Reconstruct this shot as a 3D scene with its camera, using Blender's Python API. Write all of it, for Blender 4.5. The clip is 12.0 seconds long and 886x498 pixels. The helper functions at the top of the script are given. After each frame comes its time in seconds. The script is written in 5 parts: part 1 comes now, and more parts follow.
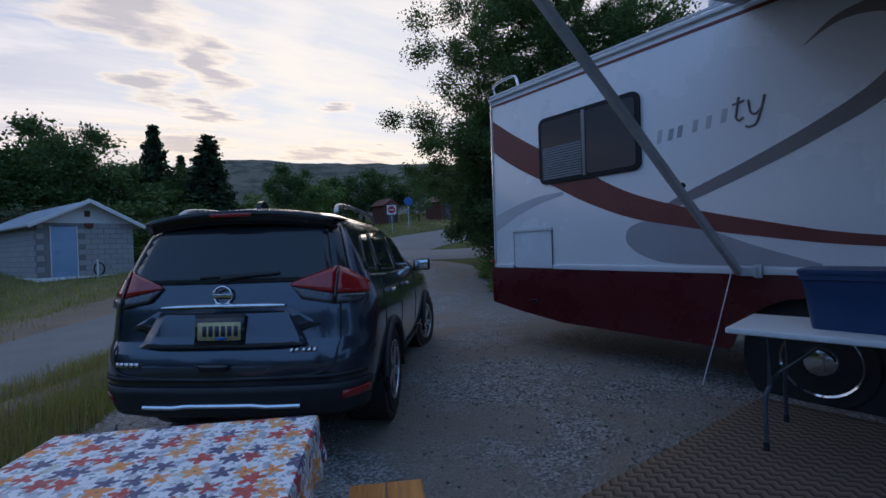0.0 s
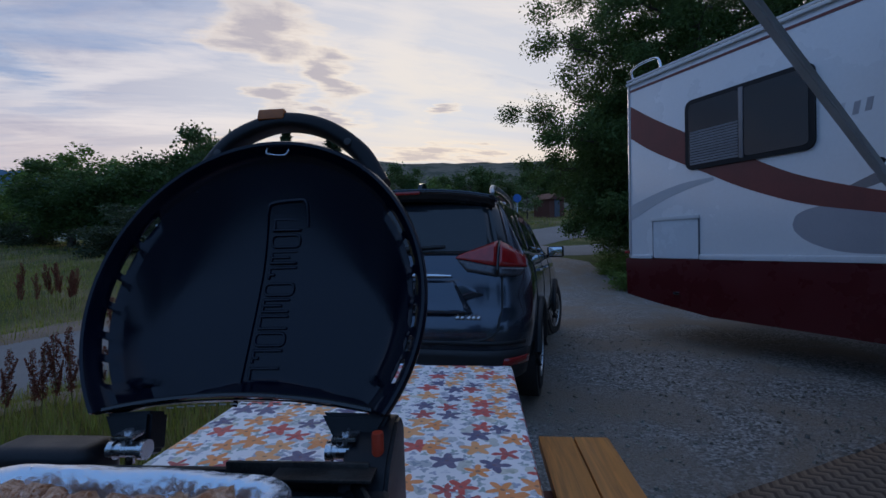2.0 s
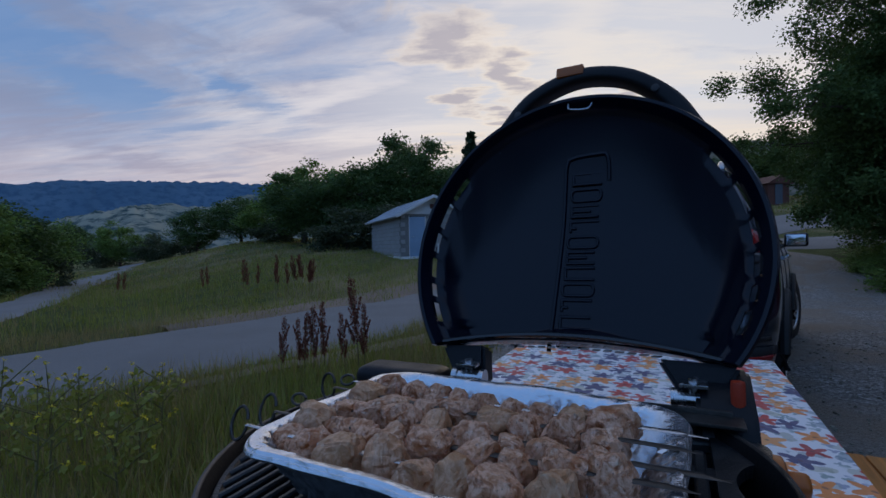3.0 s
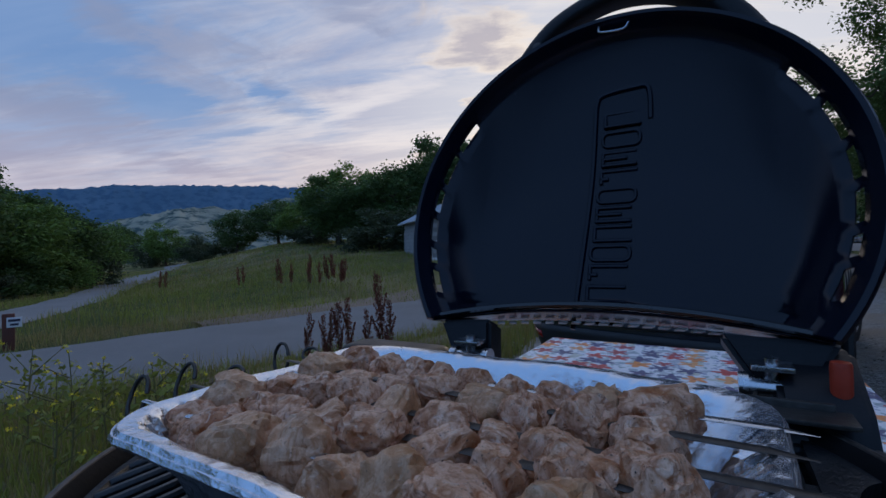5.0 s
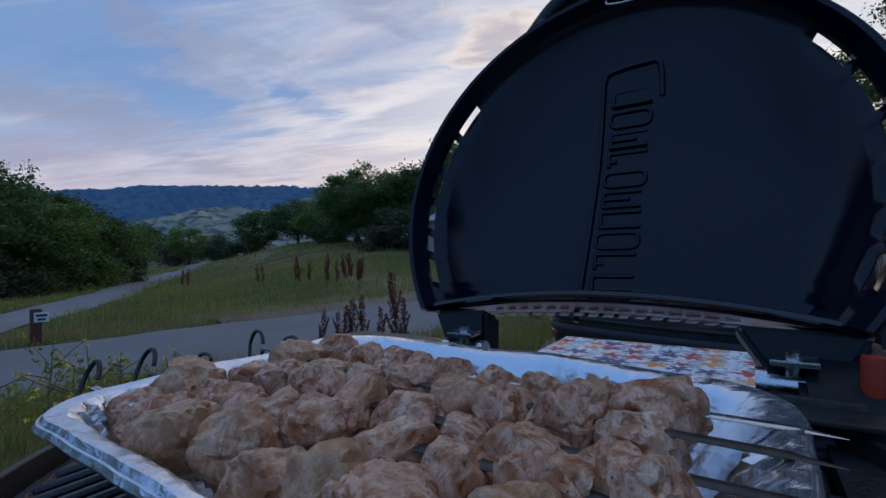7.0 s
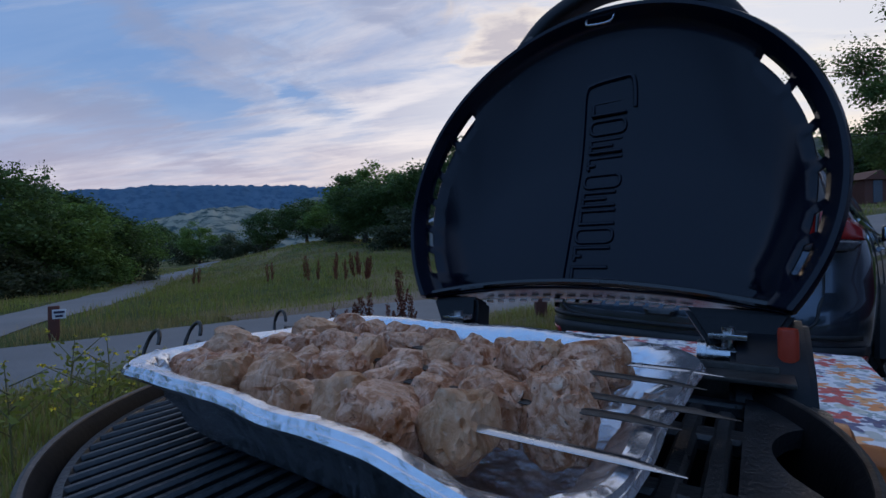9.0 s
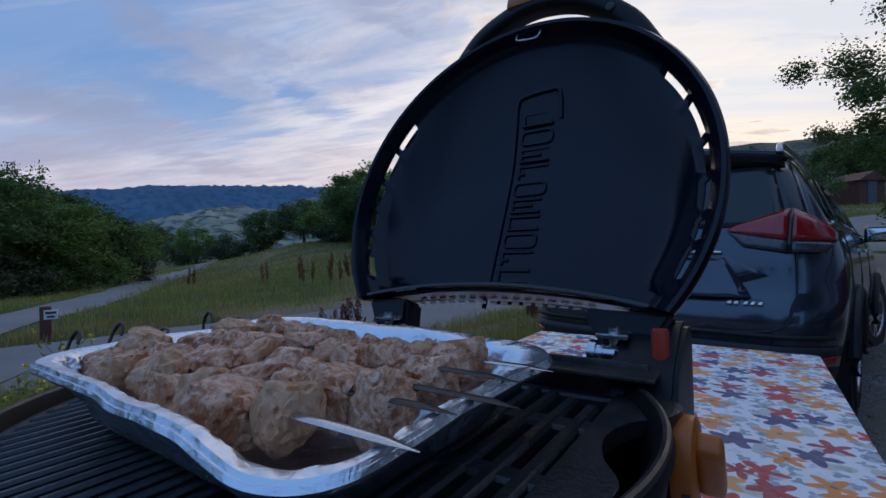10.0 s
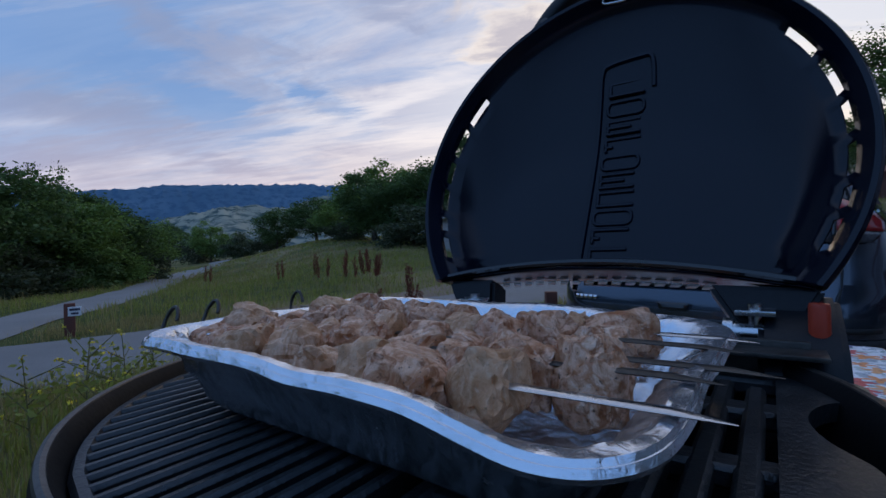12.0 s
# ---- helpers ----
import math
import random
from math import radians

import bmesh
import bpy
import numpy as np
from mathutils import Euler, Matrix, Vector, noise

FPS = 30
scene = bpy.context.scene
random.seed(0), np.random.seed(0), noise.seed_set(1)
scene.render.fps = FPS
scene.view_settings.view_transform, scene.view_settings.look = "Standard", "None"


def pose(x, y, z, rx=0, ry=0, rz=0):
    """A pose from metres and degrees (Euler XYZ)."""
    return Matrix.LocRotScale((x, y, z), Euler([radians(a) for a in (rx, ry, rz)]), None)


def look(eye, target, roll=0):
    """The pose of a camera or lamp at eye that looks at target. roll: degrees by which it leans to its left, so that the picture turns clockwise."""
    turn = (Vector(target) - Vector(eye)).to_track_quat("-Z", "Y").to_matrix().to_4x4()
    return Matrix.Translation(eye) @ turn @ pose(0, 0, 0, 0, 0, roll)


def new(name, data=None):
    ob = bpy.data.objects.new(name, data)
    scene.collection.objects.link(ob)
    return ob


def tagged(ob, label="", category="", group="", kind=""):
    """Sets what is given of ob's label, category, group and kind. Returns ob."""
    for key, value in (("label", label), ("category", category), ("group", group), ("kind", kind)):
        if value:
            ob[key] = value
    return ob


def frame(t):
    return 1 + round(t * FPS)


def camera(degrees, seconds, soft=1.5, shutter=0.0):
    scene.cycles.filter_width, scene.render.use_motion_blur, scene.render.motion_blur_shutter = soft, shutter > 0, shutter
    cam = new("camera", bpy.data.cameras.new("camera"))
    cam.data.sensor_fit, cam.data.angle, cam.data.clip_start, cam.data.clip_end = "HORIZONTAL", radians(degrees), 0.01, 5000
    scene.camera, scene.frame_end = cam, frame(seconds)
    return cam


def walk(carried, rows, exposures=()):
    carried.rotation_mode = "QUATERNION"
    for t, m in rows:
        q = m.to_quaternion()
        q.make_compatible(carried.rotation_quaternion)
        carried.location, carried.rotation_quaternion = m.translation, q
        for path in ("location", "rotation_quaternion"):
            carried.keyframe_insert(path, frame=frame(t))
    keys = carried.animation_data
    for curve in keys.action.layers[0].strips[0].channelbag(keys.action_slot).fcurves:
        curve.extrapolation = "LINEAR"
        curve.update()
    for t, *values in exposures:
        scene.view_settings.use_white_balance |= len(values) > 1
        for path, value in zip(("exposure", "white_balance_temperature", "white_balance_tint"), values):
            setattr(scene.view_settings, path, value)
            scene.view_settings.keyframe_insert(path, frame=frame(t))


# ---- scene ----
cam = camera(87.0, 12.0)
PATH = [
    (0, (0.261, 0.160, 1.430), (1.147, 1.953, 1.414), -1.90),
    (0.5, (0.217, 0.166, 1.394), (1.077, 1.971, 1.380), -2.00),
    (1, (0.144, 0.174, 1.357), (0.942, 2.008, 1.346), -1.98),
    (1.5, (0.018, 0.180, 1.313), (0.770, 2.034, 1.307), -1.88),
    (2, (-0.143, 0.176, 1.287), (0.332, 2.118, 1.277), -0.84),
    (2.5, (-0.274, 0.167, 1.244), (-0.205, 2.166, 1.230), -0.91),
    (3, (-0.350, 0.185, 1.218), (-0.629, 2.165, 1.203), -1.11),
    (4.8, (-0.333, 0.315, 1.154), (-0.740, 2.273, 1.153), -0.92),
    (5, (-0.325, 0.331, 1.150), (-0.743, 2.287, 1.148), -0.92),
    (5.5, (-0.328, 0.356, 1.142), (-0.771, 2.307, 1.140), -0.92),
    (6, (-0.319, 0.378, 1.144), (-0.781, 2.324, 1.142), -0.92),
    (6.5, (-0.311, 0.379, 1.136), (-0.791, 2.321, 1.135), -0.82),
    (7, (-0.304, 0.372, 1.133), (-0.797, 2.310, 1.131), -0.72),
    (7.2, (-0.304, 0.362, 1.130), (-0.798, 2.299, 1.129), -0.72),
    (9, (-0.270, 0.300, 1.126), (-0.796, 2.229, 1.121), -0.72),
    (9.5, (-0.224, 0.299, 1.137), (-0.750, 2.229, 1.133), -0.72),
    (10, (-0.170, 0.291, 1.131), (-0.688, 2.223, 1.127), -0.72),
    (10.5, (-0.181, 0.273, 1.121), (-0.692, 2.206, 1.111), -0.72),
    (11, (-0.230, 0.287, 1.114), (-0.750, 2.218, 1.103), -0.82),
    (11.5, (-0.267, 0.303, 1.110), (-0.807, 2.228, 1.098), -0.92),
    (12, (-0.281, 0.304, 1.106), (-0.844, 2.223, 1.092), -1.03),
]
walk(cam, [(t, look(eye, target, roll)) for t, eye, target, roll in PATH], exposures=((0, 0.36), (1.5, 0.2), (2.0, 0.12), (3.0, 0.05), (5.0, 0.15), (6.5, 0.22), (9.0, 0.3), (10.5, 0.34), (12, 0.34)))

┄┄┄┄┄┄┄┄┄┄

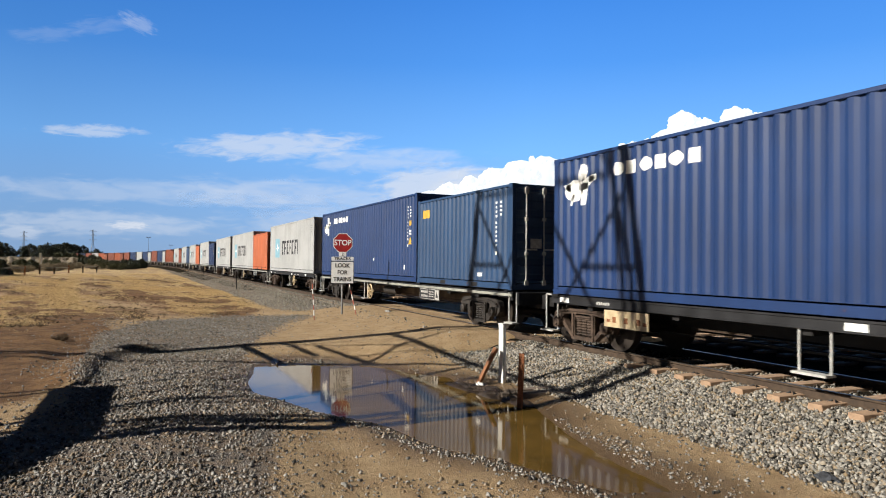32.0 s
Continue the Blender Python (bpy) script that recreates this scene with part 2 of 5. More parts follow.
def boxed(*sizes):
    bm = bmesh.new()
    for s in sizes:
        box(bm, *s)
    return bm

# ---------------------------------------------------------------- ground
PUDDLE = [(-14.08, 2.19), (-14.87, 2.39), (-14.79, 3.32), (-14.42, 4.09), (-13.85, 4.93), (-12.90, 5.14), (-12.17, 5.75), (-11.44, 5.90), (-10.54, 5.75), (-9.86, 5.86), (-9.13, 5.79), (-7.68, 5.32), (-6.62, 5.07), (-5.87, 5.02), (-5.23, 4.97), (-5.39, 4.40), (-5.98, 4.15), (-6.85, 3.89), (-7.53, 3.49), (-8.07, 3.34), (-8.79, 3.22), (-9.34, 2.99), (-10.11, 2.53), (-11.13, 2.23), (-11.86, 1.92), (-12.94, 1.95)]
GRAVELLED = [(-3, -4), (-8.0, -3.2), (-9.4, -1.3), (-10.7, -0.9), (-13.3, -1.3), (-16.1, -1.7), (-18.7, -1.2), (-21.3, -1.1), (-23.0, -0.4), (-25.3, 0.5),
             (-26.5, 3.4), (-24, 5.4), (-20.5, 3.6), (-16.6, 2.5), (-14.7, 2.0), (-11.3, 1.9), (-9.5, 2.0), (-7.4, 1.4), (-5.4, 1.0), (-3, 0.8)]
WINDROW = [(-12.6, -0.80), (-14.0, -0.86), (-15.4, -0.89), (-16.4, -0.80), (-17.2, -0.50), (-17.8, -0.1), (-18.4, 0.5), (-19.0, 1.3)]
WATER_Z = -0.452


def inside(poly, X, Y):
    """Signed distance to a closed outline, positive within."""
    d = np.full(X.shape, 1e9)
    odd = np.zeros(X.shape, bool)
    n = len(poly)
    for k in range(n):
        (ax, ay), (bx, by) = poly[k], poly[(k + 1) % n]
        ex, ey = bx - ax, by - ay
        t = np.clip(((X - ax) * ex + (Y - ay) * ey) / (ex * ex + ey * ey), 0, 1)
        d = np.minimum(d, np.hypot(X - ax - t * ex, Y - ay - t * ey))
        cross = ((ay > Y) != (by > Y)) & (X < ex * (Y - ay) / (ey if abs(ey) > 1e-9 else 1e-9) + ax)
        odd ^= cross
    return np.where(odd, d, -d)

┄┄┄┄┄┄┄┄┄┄

## Set exercise
Using the entries above, find all lines with "noise". Copy them.

## The output
from mathutils import Euler, Matrix, Vector, noise
random.seed(0), np.random.seed(0), noise.seed_set(1)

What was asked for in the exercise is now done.